Recorded information:
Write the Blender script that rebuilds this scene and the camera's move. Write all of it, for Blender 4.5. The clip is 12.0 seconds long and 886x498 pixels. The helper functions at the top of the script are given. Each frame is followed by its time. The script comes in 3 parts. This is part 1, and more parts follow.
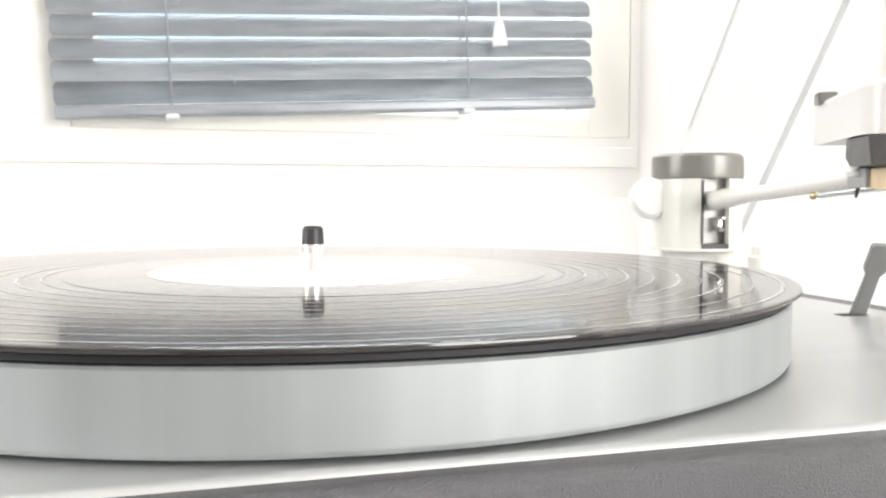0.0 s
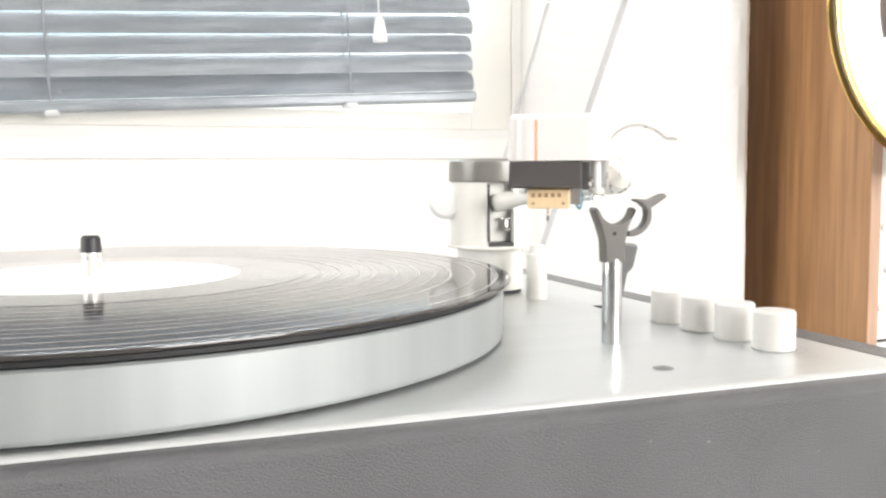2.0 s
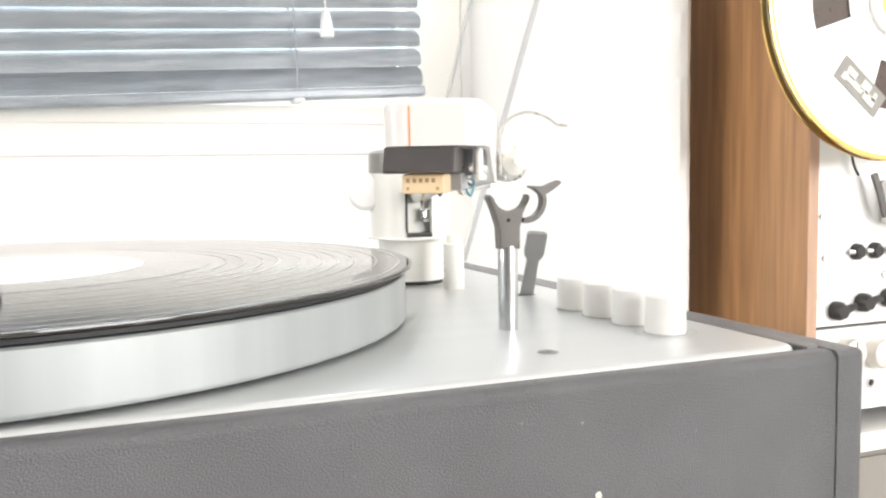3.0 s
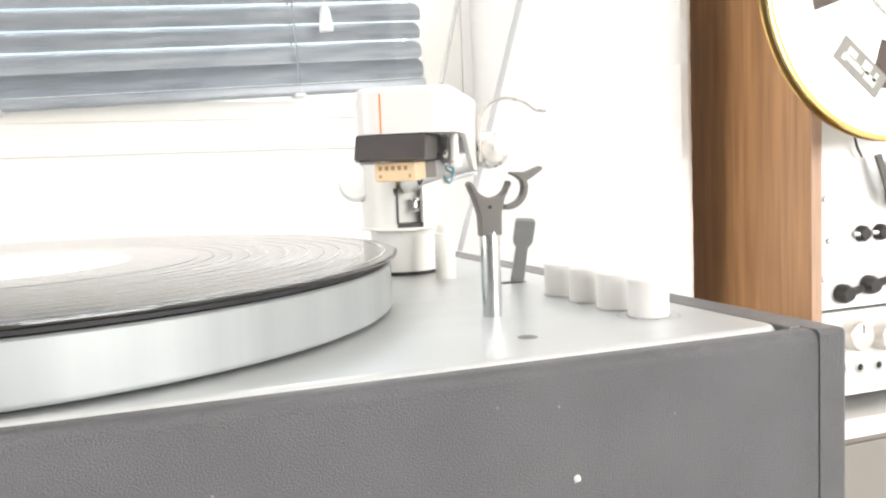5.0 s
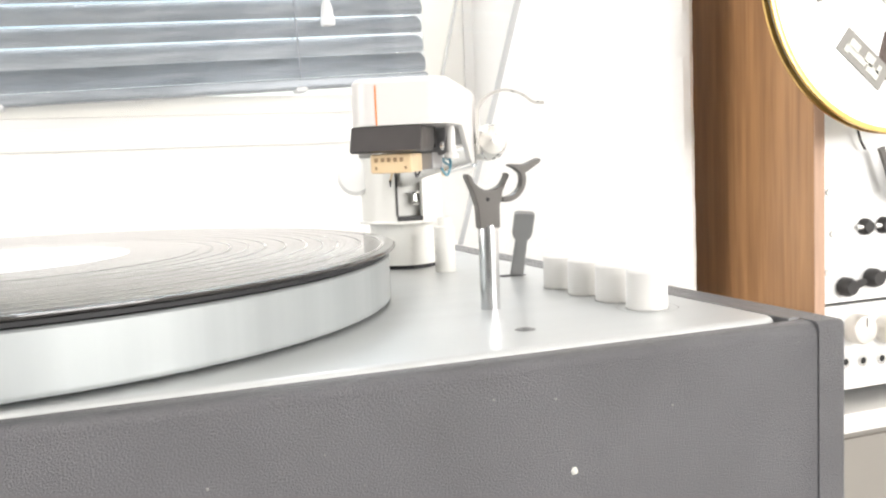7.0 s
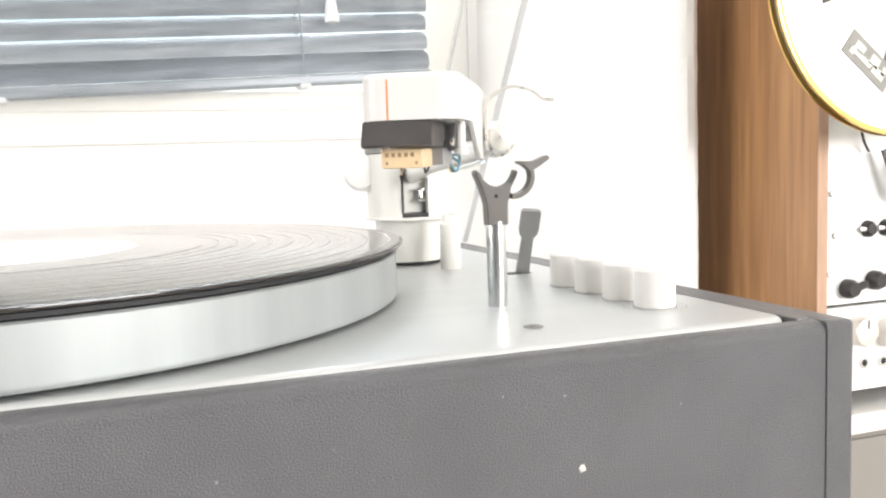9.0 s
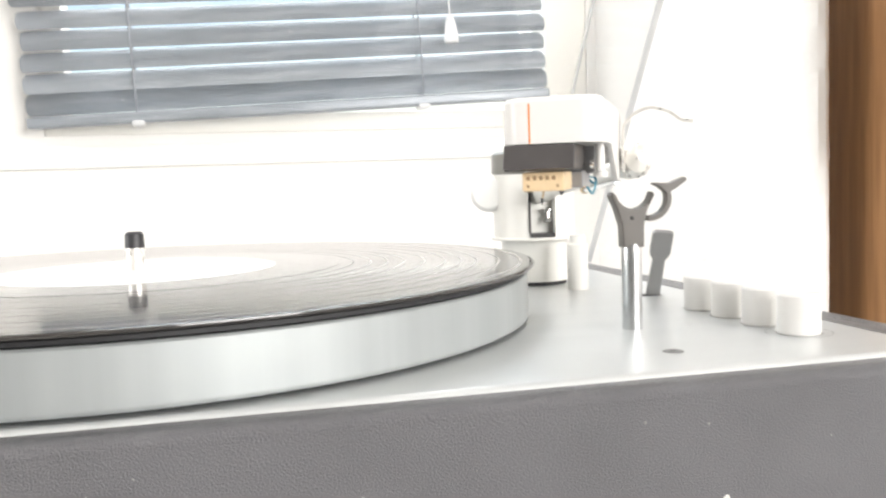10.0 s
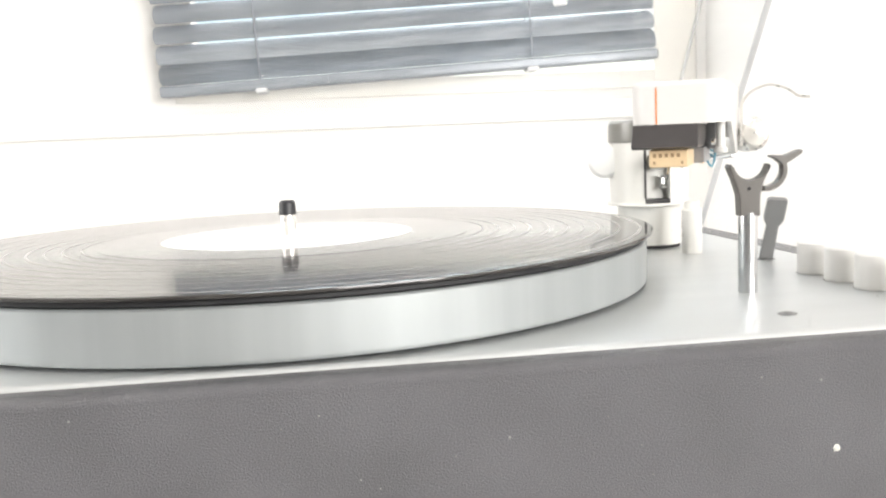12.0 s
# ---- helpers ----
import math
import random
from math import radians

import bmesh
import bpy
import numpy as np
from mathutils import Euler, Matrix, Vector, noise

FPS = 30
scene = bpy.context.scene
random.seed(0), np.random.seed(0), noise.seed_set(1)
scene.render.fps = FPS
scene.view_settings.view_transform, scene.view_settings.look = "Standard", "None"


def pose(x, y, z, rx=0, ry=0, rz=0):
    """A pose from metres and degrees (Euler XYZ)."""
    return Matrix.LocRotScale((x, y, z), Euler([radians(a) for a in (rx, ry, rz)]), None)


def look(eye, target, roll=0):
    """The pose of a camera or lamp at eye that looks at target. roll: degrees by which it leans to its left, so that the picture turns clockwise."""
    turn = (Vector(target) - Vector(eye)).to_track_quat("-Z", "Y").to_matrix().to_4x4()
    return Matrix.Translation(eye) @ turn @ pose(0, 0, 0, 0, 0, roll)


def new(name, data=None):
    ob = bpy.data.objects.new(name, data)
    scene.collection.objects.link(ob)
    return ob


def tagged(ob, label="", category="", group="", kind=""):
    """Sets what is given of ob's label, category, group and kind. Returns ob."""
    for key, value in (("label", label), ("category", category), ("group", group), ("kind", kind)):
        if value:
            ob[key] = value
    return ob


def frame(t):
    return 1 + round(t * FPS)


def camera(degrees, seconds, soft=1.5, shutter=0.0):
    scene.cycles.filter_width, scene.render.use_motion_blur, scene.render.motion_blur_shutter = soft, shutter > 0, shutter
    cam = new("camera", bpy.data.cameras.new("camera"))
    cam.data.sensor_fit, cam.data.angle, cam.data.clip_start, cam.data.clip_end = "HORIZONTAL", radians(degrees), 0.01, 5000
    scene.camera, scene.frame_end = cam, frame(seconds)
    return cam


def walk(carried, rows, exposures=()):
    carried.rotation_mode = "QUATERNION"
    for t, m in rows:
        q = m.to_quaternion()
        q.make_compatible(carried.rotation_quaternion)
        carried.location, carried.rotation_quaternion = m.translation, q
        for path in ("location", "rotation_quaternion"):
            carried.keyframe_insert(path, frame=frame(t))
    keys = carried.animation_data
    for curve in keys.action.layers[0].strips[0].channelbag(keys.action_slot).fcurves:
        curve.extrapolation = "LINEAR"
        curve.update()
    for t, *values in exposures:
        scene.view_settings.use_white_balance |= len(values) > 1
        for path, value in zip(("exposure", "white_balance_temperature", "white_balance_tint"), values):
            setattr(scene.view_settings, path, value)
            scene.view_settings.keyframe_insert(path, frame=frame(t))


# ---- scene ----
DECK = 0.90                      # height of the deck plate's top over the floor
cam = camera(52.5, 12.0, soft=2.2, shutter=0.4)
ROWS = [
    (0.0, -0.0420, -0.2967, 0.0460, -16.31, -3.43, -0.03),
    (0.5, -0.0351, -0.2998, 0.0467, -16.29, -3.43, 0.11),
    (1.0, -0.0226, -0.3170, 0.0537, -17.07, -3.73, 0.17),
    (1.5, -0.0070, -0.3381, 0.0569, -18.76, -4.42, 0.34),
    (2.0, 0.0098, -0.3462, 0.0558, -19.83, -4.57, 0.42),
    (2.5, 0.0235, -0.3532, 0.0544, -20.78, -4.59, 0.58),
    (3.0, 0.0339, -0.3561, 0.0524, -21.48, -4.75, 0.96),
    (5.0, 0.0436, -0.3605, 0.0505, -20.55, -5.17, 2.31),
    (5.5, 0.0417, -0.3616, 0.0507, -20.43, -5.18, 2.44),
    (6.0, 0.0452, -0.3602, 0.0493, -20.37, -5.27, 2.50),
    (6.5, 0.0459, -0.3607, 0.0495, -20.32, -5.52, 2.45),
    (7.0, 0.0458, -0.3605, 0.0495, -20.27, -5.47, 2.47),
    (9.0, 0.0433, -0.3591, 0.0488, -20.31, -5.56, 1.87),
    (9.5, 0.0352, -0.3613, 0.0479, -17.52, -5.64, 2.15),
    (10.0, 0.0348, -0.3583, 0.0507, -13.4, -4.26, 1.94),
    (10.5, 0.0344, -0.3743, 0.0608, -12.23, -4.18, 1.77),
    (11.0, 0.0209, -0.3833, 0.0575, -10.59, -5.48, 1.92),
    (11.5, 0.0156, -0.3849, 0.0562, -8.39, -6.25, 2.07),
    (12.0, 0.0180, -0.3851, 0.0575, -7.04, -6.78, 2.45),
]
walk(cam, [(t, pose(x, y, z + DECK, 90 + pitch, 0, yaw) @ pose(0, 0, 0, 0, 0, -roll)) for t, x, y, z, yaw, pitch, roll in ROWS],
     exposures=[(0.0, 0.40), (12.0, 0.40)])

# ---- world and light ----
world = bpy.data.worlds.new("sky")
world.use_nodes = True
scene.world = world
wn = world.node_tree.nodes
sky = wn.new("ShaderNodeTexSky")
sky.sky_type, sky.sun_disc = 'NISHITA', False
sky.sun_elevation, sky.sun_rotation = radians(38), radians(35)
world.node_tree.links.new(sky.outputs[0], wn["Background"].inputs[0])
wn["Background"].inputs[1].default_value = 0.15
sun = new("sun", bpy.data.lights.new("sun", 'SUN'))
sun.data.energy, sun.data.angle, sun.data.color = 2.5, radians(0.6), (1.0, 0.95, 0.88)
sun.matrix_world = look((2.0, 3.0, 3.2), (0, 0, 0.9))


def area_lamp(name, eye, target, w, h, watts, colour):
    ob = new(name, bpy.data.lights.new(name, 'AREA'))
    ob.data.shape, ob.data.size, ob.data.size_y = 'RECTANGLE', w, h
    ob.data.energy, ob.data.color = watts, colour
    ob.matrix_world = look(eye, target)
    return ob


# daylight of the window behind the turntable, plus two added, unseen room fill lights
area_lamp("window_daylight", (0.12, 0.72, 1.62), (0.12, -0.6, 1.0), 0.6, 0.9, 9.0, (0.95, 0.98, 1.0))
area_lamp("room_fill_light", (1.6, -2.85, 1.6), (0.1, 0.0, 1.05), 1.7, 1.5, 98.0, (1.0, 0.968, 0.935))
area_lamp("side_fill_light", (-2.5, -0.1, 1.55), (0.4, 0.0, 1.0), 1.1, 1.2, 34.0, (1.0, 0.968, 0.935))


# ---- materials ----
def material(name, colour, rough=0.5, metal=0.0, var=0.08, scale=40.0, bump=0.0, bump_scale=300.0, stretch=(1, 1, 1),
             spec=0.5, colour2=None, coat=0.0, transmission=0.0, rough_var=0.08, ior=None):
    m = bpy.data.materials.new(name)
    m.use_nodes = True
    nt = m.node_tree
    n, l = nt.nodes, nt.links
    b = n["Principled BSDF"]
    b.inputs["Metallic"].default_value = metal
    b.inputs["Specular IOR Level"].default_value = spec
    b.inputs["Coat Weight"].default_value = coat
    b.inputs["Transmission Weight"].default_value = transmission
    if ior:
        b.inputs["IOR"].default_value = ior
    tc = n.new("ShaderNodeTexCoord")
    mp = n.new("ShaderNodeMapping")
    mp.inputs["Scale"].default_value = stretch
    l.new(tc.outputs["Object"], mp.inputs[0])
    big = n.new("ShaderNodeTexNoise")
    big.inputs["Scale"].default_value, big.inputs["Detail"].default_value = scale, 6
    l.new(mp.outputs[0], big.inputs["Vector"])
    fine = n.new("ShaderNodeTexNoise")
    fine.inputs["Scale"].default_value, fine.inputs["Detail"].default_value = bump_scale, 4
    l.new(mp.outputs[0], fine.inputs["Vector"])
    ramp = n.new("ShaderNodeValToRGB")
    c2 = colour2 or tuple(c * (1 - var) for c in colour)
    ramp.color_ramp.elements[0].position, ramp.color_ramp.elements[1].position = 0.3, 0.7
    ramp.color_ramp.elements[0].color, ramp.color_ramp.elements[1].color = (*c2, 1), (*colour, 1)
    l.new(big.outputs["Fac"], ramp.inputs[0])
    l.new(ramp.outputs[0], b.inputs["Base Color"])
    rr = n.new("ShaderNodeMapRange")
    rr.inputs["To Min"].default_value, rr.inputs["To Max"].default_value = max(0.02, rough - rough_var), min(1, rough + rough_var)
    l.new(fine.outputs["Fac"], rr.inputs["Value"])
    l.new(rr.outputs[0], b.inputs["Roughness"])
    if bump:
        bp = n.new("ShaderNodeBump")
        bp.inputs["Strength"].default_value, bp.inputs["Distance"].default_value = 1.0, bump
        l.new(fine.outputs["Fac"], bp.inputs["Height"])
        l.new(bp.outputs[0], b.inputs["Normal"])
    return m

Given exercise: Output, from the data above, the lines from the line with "import numpy as np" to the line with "carried.keyframe_insert(path, frame=frame(t))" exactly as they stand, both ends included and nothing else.

Full solution:
import numpy as np
from mathutils import Euler, Matrix, Vector, noise

FPS = 30
scene = bpy.context.scene
random.seed(0), np.random.seed(0), noise.seed_set(1)
scene.render.fps = FPS
scene.view_settings.view_transform, scene.view_settings.look = "Standard", "None"


def pose(x, y, z, rx=0, ry=0, rz=0):
    """A pose from metres and degrees (Euler XYZ)."""
    return Matrix.LocRotScale((x, y, z), Euler([radians(a) for a in (rx, ry, rz)]), None)


def look(eye, target, roll=0):
    """The pose of a camera or lamp at eye that looks at target. roll: degrees by which it leans to its left, so that the picture turns clockwise."""
    turn = (Vector(target) - Vector(eye)).to_track_quat("-Z", "Y").to_matrix().to_4x4()
    return Matrix.Translation(eye) @ turn @ pose(0, 0, 0, 0, 0, roll)


def new(name, data=None):
    ob = bpy.data.objects.new(name, data)
    scene.collection.objects.link(ob)
    return ob


def tagged(ob, label="", category="", group="", kind=""):
    """Sets what is given of ob's label, category, group and kind. Returns ob."""
    for key, value in (("label", label), ("category", category), ("group", group), ("kind", kind)):
        if value:
            ob[key] = value
    return ob


def frame(t):
    return 1 + round(t * FPS)


def camera(degrees, seconds, soft=1.5, shutter=0.0):
    scene.cycles.filter_width, scene.render.use_motion_blur, scene.render.motion_blur_shutter = soft, shutter > 0, shutter
    cam = new("camera", bpy.data.cameras.new("camera"))
    cam.data.sensor_fit, cam.data.angle, cam.data.clip_start, cam.data.clip_end = "HORIZONTAL", radians(degrees), 0.01, 5000
    scene.camera, scene.frame_end = cam, frame(seconds)
    return cam


def walk(carried, rows, exposures=()):
    carried.rotation_mode = "QUATERNION"
    for t, m in rows:
        q = m.to_quaternion()
        q.make_compatible(carried.rotation_quaternion)
        carried.location, carried.rotation_quaternion = m.translation, q
        for path in ("location", "rotation_quaternion"):
            carried.keyframe_insert(path, frame=frame(t))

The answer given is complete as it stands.